When the private promotion company lost money on the 1998 event, it canceled the 1999 show.

"One of the big reasons (for Helldorado's demise) was the cost of the rodeo," La Duke said.

La Duke said that livestock and other expenses were so burdensome that the price of tickets could not remain competitive enough to draw a crowd large enough to offset expenses, making it difficult for the Elks to fund the numerous charities that were long supported by proceeds from the event.

But there were other reasons, says La Duke.

"The last two years of the event we lost money -- the town turned around," he said. "There was so much competition. We relied heavily on our carnival to cover most of the cost.

"Then the weather was so bad for those two years that attendance was way down -- the weather and escalating costs were big factors."
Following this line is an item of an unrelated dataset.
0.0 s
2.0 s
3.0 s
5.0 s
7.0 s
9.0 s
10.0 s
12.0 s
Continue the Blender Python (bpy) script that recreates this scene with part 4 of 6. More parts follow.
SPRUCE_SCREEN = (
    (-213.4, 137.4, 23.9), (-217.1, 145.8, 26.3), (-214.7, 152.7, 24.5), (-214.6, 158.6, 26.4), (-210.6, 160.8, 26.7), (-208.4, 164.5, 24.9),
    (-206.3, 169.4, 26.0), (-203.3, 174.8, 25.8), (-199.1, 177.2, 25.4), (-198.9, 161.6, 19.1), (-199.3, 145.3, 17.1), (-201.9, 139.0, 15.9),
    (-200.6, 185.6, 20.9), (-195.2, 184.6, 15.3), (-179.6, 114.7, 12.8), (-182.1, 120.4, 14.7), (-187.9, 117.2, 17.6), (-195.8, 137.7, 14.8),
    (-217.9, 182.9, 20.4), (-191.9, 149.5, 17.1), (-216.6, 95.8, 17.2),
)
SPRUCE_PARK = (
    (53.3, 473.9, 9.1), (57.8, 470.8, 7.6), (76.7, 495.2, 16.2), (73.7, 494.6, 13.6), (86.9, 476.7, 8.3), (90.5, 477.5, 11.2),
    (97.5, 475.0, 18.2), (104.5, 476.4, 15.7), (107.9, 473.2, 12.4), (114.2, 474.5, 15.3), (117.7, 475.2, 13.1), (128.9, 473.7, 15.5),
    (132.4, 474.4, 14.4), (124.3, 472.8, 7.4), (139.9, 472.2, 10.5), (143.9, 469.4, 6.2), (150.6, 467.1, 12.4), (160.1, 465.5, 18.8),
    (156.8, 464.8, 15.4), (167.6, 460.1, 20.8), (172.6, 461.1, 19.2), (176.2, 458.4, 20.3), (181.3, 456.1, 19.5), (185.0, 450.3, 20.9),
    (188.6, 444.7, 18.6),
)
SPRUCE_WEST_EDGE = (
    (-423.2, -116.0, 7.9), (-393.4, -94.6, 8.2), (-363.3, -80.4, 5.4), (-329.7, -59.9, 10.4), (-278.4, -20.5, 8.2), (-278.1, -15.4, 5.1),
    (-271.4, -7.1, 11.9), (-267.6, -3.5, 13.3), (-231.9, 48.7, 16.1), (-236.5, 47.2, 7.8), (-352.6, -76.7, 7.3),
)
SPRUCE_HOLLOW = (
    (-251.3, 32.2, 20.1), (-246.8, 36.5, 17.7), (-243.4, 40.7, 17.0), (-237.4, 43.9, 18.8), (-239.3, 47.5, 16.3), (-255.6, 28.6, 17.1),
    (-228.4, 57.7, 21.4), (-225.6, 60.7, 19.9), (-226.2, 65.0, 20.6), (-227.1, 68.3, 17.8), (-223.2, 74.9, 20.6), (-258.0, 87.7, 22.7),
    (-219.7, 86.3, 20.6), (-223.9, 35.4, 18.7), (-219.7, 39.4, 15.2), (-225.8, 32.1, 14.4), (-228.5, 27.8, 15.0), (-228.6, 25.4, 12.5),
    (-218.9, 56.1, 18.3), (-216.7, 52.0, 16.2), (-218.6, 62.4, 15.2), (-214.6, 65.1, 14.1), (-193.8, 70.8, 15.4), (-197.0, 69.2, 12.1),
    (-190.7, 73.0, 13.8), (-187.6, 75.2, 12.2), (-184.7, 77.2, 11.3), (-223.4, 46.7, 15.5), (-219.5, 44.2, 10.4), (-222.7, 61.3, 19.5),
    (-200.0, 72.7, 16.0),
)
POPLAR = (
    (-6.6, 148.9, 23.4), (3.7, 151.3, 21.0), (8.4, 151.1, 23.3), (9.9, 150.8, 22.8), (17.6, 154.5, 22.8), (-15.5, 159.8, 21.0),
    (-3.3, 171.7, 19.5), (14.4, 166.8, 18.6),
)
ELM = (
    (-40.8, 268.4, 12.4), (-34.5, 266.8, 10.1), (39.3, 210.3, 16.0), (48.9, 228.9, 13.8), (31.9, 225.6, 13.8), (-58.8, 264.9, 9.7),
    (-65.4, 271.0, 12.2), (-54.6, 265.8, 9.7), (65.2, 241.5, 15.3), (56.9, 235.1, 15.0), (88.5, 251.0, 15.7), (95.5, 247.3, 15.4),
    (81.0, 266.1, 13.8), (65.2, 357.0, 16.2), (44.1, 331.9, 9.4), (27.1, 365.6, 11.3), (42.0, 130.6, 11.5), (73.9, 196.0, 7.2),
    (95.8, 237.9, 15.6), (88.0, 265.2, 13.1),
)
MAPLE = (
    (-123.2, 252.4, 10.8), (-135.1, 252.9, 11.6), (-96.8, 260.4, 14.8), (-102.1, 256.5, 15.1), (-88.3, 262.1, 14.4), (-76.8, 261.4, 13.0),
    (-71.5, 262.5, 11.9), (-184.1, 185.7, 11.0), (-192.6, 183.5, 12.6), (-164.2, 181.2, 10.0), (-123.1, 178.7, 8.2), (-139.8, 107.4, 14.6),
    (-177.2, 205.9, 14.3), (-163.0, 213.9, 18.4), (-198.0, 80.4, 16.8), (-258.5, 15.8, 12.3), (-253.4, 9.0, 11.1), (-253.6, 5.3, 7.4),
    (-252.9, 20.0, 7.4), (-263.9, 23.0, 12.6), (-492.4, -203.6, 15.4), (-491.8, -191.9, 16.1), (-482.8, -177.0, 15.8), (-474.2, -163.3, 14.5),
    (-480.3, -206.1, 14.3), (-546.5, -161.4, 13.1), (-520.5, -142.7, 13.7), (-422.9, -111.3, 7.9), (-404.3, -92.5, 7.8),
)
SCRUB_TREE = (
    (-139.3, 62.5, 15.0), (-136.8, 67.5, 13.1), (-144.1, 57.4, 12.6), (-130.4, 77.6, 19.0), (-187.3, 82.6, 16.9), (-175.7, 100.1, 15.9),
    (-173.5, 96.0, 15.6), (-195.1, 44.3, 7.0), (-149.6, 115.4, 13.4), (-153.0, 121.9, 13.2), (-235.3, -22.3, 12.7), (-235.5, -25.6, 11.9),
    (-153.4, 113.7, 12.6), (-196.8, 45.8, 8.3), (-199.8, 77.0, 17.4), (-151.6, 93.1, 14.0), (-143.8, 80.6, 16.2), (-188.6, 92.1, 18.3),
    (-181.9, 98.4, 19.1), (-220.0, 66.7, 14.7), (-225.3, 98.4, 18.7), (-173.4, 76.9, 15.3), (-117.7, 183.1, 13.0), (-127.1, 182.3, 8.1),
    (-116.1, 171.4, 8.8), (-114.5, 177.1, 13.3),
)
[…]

La Duke said in the future Helldorado Days is going to be run as a business, "or not at all."

La Duke joined the Elks 25 years ago and was on the Helldorado Days Committee until 1997.

He, fellow committee member Larry Hughes and longtime Helldorado executive director Stef Purdy were asked to bring back the event.
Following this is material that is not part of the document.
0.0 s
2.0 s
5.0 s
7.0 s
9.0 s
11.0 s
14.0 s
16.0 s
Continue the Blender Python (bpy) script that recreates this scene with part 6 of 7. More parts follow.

"The lodge decided not to do it," La Duke said. "The three of us were asked to put it together, and so we got the rights to use the name and started work."

La Duke moved to Las Vegas in 1955.

"Helldorado is a tradition I grew up with," he said. "My friends and I looked forward to it every year. It was a big deal, a great fun thing. But it's a different mentality today. Back then we were still trying to get tourists into town, and the town was not as self-sustaining."

Hughes, a butcher, has been with the Elks for more than 20 years. He joined because of Helldorado. He had been a medical volunteer for the event's trail rides; eventually, he became the organizer of the rides.

The primary purpose of Helldorado is to raise money for the charity account of the Elks Lodge. Most of the money goes to youth activities.

But there has been little money since the demise of Helldorado Days.

"That's what we hope to bring back," Hughes said. "The last couple of years we haven't had the money for the scholarships and other things we used to contribute to."

Hughes says if the Elks want to resume control of Helldorado Days, he, Purdy and La Duke won't object.

Hughes believes a lot of the membership to the Elks was tied to the event.

"We had 1,500 members of the Elks Lodge, and when we lost Helldorado Days we dropped about 700 members."